Work to do >> Nothing but the lines from the line that contains "made[ob].matrix_basis = m" through the line that contains "[(t, e + 1.10, k" should appear in the output, each reproduced exactly.

Data segment >>
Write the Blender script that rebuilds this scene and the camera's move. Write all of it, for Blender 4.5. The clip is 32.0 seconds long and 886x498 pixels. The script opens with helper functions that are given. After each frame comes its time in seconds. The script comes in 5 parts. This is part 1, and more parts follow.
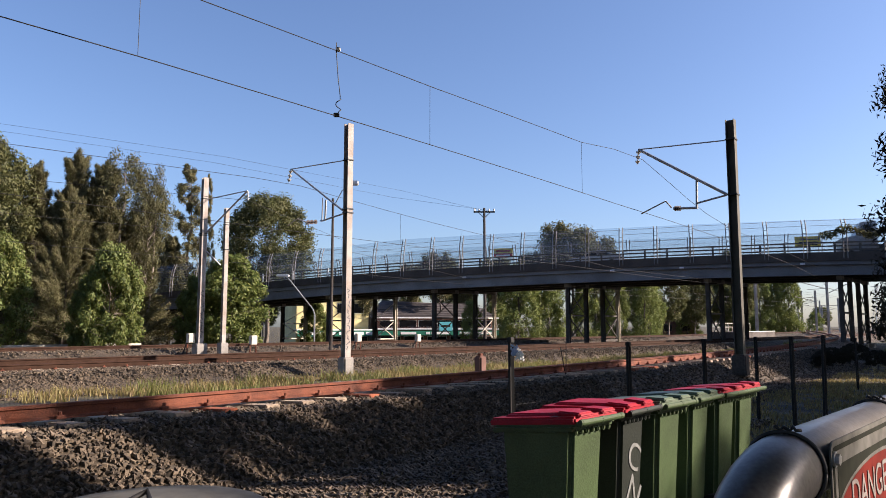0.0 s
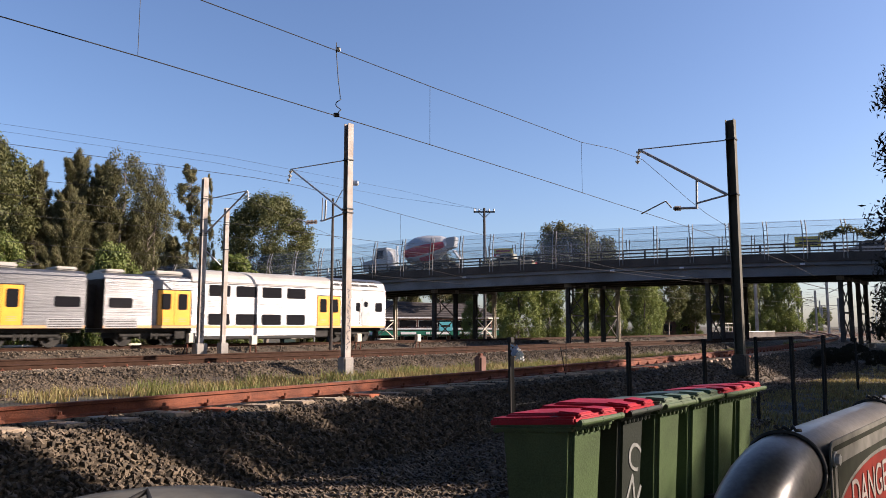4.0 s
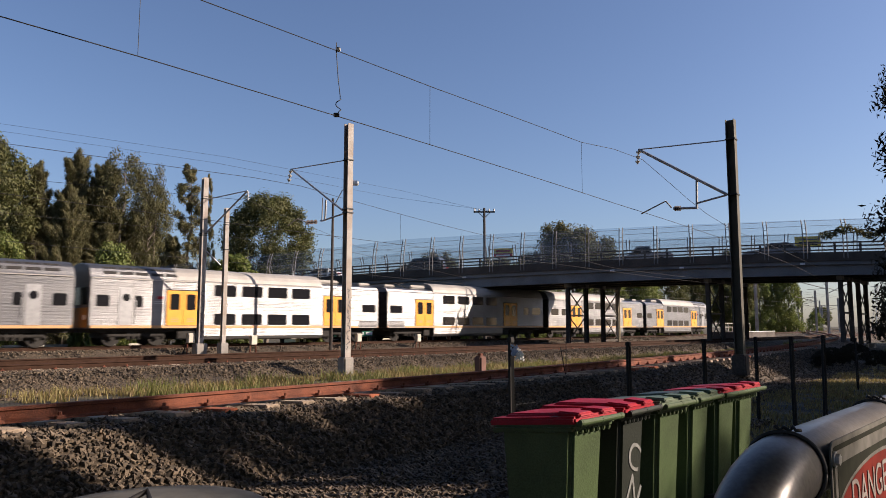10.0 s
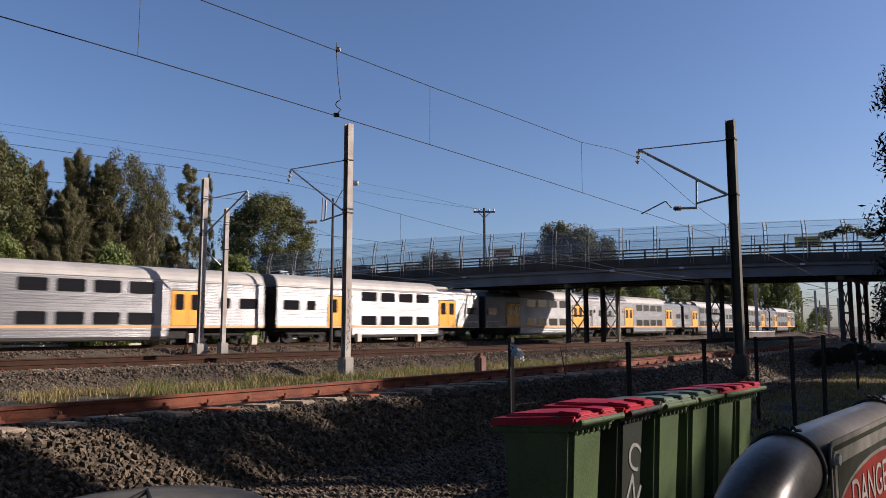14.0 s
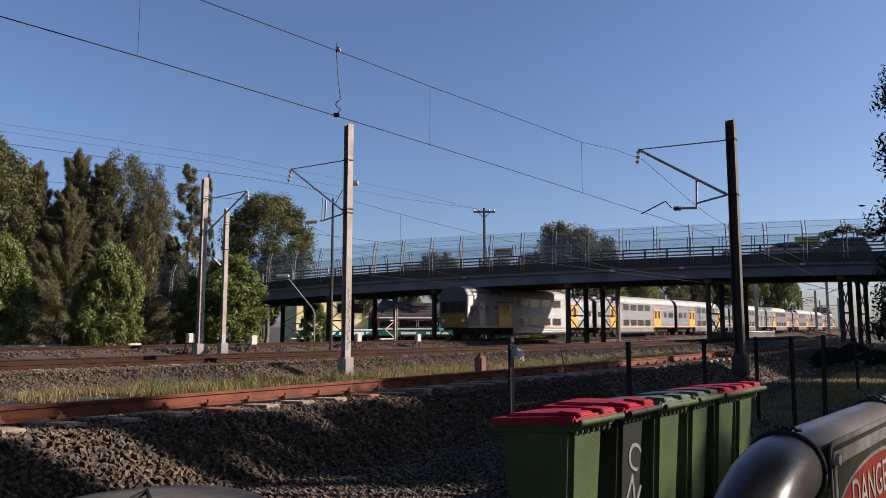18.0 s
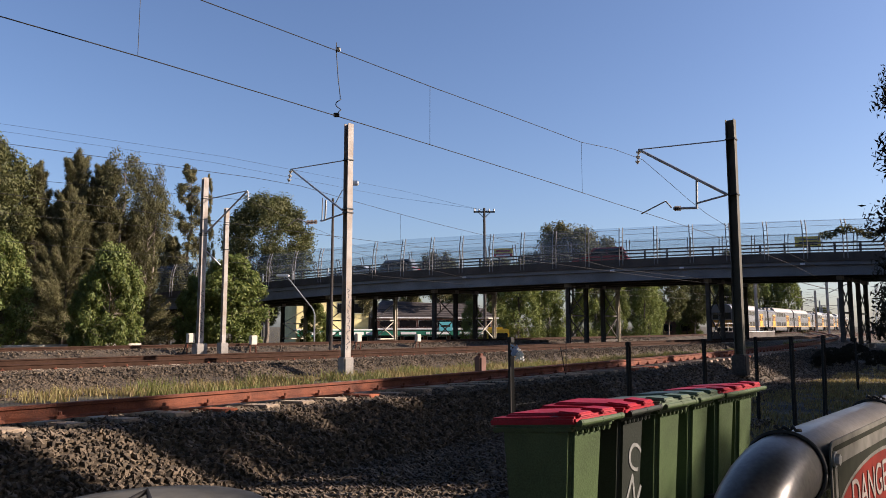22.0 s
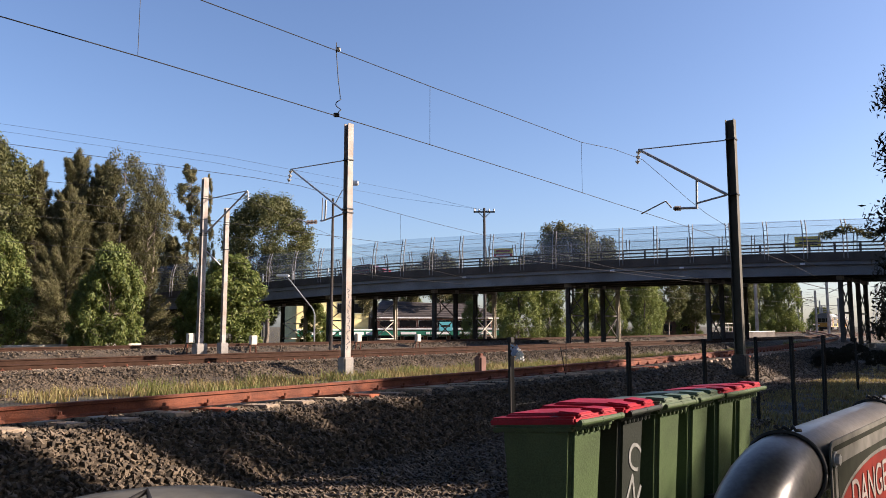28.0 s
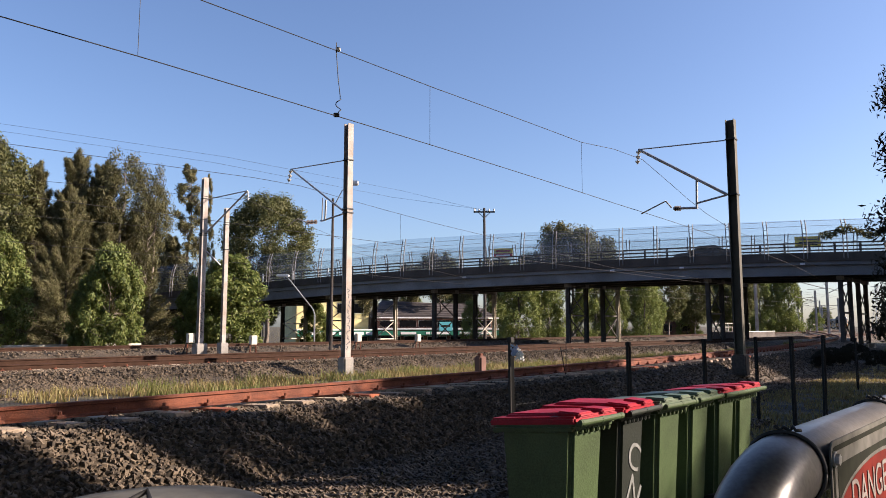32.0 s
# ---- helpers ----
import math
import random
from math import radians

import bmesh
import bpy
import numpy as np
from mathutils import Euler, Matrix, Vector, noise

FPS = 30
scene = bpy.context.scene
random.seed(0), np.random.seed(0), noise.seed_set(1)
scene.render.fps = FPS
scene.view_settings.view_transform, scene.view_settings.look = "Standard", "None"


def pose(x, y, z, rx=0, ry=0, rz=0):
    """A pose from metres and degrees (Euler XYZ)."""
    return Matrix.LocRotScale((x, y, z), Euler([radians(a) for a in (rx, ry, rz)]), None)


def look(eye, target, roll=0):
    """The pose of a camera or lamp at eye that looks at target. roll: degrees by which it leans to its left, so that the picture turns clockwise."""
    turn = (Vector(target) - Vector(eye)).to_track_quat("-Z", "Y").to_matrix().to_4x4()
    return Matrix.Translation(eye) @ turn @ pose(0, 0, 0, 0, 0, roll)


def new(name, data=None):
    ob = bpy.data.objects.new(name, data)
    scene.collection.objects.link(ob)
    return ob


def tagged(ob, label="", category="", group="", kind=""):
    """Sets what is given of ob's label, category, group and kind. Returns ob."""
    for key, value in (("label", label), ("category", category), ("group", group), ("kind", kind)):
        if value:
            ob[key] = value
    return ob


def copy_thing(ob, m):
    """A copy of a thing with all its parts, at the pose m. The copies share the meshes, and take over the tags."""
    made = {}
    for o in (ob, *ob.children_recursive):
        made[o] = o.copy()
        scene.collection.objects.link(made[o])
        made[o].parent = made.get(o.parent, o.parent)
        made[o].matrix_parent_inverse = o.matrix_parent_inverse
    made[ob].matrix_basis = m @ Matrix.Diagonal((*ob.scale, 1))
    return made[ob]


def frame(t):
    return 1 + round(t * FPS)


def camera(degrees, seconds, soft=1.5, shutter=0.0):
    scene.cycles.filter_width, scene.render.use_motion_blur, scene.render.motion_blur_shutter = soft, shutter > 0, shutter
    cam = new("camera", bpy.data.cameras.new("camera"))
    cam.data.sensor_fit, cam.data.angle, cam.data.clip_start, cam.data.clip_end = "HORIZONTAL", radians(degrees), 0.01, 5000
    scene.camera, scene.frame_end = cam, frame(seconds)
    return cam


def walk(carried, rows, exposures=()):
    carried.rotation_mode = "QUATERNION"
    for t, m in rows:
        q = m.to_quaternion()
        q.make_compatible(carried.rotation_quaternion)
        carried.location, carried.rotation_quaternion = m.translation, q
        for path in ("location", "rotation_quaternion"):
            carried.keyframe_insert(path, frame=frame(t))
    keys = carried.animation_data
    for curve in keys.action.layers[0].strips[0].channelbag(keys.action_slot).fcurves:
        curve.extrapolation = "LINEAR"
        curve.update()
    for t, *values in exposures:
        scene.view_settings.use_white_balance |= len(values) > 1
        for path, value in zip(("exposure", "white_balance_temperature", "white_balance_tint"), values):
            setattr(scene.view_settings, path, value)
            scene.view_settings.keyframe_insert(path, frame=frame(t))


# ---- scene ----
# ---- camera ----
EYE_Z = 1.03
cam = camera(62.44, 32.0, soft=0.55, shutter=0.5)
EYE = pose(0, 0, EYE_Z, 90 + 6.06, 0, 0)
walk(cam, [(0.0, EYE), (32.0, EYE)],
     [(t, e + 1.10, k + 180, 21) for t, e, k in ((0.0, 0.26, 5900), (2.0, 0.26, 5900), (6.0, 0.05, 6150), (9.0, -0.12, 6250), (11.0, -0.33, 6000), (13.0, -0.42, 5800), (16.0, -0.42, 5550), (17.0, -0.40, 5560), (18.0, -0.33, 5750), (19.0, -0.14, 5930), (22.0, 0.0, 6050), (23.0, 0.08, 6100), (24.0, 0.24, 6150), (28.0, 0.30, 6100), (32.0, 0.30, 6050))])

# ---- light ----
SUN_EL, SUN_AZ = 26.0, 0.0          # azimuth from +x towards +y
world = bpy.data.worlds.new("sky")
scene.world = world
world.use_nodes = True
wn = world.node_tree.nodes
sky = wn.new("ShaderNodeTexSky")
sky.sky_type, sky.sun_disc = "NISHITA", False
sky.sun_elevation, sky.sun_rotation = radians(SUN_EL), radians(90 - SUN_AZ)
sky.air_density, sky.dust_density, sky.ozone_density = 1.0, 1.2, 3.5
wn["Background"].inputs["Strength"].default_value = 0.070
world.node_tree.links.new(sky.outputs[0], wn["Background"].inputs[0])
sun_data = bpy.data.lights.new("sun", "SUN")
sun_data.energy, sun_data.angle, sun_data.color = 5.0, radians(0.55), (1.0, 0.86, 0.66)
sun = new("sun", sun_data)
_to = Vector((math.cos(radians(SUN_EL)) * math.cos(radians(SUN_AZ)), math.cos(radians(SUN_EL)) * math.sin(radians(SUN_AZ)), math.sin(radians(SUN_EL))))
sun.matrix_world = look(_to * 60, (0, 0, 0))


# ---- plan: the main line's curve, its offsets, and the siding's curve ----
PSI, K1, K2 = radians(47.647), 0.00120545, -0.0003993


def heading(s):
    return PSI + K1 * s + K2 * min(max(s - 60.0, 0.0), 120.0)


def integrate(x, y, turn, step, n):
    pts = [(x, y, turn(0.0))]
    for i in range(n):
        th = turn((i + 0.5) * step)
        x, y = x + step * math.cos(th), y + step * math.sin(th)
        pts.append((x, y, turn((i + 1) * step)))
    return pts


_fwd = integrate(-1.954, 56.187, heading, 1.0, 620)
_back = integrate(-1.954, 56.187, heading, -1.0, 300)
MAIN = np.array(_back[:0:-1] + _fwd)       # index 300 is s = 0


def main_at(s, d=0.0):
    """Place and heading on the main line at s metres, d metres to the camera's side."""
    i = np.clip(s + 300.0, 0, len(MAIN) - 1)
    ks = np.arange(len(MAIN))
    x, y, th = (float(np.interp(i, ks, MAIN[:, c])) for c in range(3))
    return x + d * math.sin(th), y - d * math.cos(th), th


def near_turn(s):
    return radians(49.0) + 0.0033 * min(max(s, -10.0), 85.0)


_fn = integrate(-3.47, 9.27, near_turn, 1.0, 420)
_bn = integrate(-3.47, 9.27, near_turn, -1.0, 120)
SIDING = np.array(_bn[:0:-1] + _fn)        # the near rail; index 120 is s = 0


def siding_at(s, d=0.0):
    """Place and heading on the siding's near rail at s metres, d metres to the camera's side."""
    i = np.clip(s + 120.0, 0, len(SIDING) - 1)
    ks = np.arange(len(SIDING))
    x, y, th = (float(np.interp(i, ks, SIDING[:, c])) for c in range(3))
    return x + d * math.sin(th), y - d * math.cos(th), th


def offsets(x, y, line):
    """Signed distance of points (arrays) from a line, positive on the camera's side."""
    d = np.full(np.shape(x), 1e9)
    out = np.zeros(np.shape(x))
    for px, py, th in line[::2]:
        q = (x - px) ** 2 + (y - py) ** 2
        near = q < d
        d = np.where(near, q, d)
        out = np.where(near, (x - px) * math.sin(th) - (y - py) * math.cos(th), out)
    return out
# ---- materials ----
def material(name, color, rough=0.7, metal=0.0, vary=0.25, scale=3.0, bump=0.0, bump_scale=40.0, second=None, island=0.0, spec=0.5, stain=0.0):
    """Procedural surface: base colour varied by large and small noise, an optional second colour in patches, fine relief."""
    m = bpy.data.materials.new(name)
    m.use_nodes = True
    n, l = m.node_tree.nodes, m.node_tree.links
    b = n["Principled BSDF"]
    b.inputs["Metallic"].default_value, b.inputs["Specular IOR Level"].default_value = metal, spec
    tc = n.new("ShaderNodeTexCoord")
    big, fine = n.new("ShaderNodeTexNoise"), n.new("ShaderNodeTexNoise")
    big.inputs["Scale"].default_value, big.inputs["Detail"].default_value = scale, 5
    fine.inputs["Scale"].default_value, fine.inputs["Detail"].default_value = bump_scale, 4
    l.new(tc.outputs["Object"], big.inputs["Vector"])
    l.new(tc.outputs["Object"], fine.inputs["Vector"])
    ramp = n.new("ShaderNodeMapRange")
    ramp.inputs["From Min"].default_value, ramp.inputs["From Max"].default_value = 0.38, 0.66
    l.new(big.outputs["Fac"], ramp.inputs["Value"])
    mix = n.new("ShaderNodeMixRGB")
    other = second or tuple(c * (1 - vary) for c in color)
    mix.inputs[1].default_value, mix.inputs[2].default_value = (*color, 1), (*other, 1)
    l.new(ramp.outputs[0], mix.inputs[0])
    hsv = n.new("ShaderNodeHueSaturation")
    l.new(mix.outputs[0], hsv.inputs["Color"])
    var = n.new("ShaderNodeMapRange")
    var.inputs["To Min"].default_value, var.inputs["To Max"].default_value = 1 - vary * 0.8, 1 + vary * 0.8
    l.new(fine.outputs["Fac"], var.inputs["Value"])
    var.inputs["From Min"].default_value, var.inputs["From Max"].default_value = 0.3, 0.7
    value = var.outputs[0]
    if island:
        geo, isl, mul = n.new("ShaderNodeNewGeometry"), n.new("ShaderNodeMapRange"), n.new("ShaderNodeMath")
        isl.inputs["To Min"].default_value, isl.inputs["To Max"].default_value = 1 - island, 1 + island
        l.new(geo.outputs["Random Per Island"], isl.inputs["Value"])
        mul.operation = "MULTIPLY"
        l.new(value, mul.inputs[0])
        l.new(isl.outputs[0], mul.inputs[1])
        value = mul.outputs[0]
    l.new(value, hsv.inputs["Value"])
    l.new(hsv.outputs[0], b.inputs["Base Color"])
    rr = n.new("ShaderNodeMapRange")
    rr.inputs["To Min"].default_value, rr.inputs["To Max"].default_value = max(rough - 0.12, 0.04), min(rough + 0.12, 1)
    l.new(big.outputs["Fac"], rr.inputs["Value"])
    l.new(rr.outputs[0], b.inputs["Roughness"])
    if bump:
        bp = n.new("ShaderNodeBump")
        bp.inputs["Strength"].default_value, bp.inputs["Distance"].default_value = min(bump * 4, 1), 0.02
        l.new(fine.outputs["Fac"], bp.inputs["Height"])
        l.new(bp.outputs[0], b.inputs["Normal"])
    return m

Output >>
    made[ob].matrix_basis = m @ Matrix.Diagonal((*ob.scale, 1))
    return made[ob]


def frame(t):
    return 1 + round(t * FPS)


def camera(degrees, seconds, soft=1.5, shutter=0.0):
    scene.cycles.filter_width, scene.render.use_motion_blur, scene.render.motion_blur_shutter = soft, shutter > 0, shutter
    cam = new("camera", bpy.data.cameras.new("camera"))
    cam.data.sensor_fit, cam.data.angle, cam.data.clip_start, cam.data.clip_end = "HORIZONTAL", radians(degrees), 0.01, 5000
    scene.camera, scene.frame_end = cam, frame(seconds)
    return cam


def walk(carried, rows, exposures=()):
    carried.rotation_mode = "QUATERNION"
    for t, m in rows:
        q = m.to_quaternion()
        q.make_compatible(carried.rotation_quaternion)
        carried.location, carried.rotation_quaternion = m.translation, q
        for path in ("location", "rotation_quaternion"):
            carried.keyframe_insert(path, frame=frame(t))
    keys = carried.animation_data
    for curve in keys.action.layers[0].strips[0].channelbag(keys.action_slot).fcurves:
        curve.extrapolation = "LINEAR"
        curve.update()
    for t, *values in exposures:
        scene.view_settings.use_white_balance |= len(values) > 1
        for path, value in zip(("exposure", "white_balance_temperature", "white_balance_tint"), values):
            setattr(scene.view_settings, path, value)
            scene.view_settings.keyframe_insert(path, frame=frame(t))


# ---- scene ----
# ---- camera ----
EYE_Z = 1.03
cam = camera(62.44, 32.0, soft=0.55, shutter=0.5)
EYE = pose(0, 0, EYE_Z, 90 + 6.06, 0, 0)
walk(cam, [(0.0, EYE), (32.0, EYE)],
     [(t, e + 1.10, k + 180, 21) for t, e, k in ((0.0, 0.26, 5900), (2.0, 0.26, 5900), (6.0, 0.05, 6150), (9.0, -0.12, 6250), (11.0, -0.33, 6000), (13.0, -0.42, 5800), (16.0, -0.42, 5550), (17.0, -0.40, 5560), (18.0, -0.33, 5750), (19.0, -0.14, 5930), (22.0, 0.0, 6050), (23.0, 0.08, 6100), (24.0, 0.24, 6150), (28.0, 0.30, 6100), (32.0, 0.30, 6050))])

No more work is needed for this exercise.